I liken this to a story from Hitchhiker’s Guide to the Galaxy. Author Douglas Adams described the ‘electronic thumb’, which his anti-hero, Ford Prefect, used to hitch a ride on the Vogon ship about to demolish the Earth. The Hitchhiker’s Guide explained that half the galaxy’s most talented engineers and scientists devoted their time to creating an even better ‘thumb’, while the other half of the galaxy’s finest minds devoted their time to thinking of ways to cancel the thumb’s effects!

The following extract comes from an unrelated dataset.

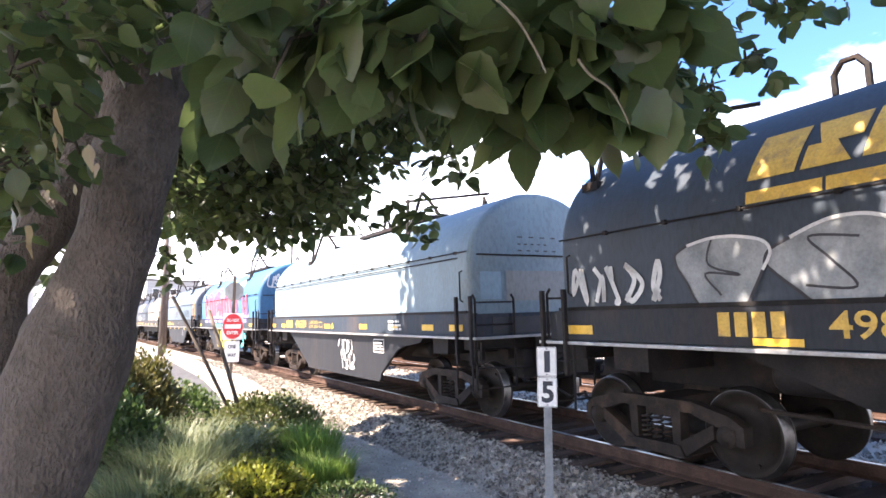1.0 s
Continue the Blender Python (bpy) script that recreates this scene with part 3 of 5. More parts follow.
DARKBLUE_HOOD = paint("dark_blue_hood", (0.045, 0.06, 0.085), (0.09, 0.075, 0.07), 0.4, spec=0.16)
PLUM_HOOD = paint("plum_black_hood", (0.045, 0.043, 0.056), (0.085, 0.07, 0.068), 0.4, spec=0.16)
GREY_HOOD = paint("grey_hood", (0.20, 0.21, 0.22), (0.13, 0.10, 0.09), 0.5)
RUSTY_HOOD = paint("rusty_hood", (0.16, 0.11, 0.09), (0.08, 0.06, 0.055), 0.7, 0.6, 1.6)
SPRAY_WHITE = surface("spray_white", (0.55, 0.56, 0.56), (0.72, 0.73, 0.73), 3, 0.6, bump=0.02)
SPRAY_FADED = surface("spray_faded", (0.07, 0.08, 0.09), (0.19, 0.205, 0.22), 2.2, 0.6, bump=0.02)
SPRAY_SILVER = surface("spray_silver", (0.14, 0.16, 0.175), (0.33, 0.35, 0.365), 2.6, 0.5, metal=0.1, bump=0.02)
SPRAY_PINK = surface("spray_pink", (0.42, 0.03, 0.085), (0.60, 0.08, 0.135), 1.5, 0.55, bump=0.02)
# black of the graffiti, and of the shade painted on the end sills
SPRAY_AND_SHADE_BLACK = surface("spray_and_shade_black", (0.02, 0.02, 0.025), (0.04, 0.04, 0.05), 2, 0.6, bump=0.02)
SPRAY_PURPLE = surface("spray_purple", (0.20, 0.16, 0.38), (0.30, 0.24, 0.5), 1.5, 0.55, bump=0.02)
SPRAY_YELLOW = surface("spray_yellow", (0.32, 0.28, 0.03), (0.48, 0.42, 0.06), 1.5, 0.55, bump=0.02)
SPRAY_TEAL = surface("spray_teal", (0.04, 0.33, 0.36), (0.10, 0.45, 0.47), 1.5, 0.55, bump=0.02)
GRAF_GREY = surface("spray_grey", (0.075, 0.09, 0.11), (0.20, 0.215, 0.235), 1.2, 0.55, bump=0.02)
RUST_BLOT = surface("rust_blot", (0.06, 0.03, 0.025), (0.11, 0.06, 0.045), 5, 0.85)

CARS = []      # (thing, place of its middle along the track at the clip's start)


def blots(parent, y0, y1, z0, z1, count, half, seed, size=0.16, material=None):
    rnd = random.Random(seed)
    out = []
    for _ in range(count):
        y, z, r = rnd.uniform(y0, y1), rnd.uniform(z0, z1), size * rnd.uniform(0.3, 1.0)
        k = rnd.uniform(0.6, 2.2)
        out.append([(y + r * rnd.uniform(0.75, 1.1) * math.cos(a), z + r * k * rnd.uniform(0.75, 1.1) * math.sin(a)) for a in [j * 0.4189 for j in range(15)]])
    return tagged(part("rust_patch", wrap(polys(out), half, 0.008), material or RUST_BLOT, parent, "dark rust patches where paint has flaked"), kind="stuff")


def marks_and_number(car, y, z, number, material=LETTER_YELLOW, size=0.24, gap=0.2):
    """Four plain blocks for the owner's mark, then the car's number."""
    out = []
    for k in range(4):
        a = y - k * size * 0.78
        out.append([(a - size * 0.56, z), (a, z), (a, z + size), (a - size * 0.56, z + size)])
    part("owner_mark", wrap(polys(out), lambda v: 1.51, 0.008), material, car)
    lettering(car, number, y - 4 * size * 0.78 - gap, z, len(number) * size * 0.8, size, material, lambda v: 1.51, 0.008)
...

But despite the awesome talents of the big brains at the Treasury and HMRC, plus those at tax, accountancy and legal practices, the real problem is that, in IR35 and the tests of employment law used to enforce IR35, we have legislation so complex that only employment law experts and judges can ever possibly hope to understand it. Like the ‘thumb’, it’s a powerful tool, but no one who uses it really understands how it works, or trusts that it will work in the same way next time it is used.

Now the IR35 cold war is thawing. The coalition government has asked both sides to lay down their arms and negotiate a successor to IR35, presided over by the peacekeeping force that is the Office of Tax Simplification (OTS). But there remain ongoing skirmishes and HMRC’s big guns are still targeting battle-weary contractors who have let their IR35 guard slip. And neither side should assume that the best possible solution will come out of the current negotiations.

So, what sort of ‘treaty’ would ensure a just and satisfactory end for all combatants, and one that would not spark off a whole new arms race?

Well, any new tax treaty between HMRC and the flexible workforce must be simple, objective and unambiguous. IR35’s replacement has to be clearly understood by the contractors it affects and the accountants, lawyers and contract specialists who advise them. It should no longer be necessary for judges and employment law ‘experts’ to intervene with decisions and opinions over what ought to be a straightforward, day-to-day process.

And the new rules should ensure there can be no return to the arms race. The taxman should be able to clearly identify ‘disguised employees’ who are not true contractors. And contractors must have certainty in their tax affairs, so no more tax casualties are left stranded and vulnerable in no-man’s-land.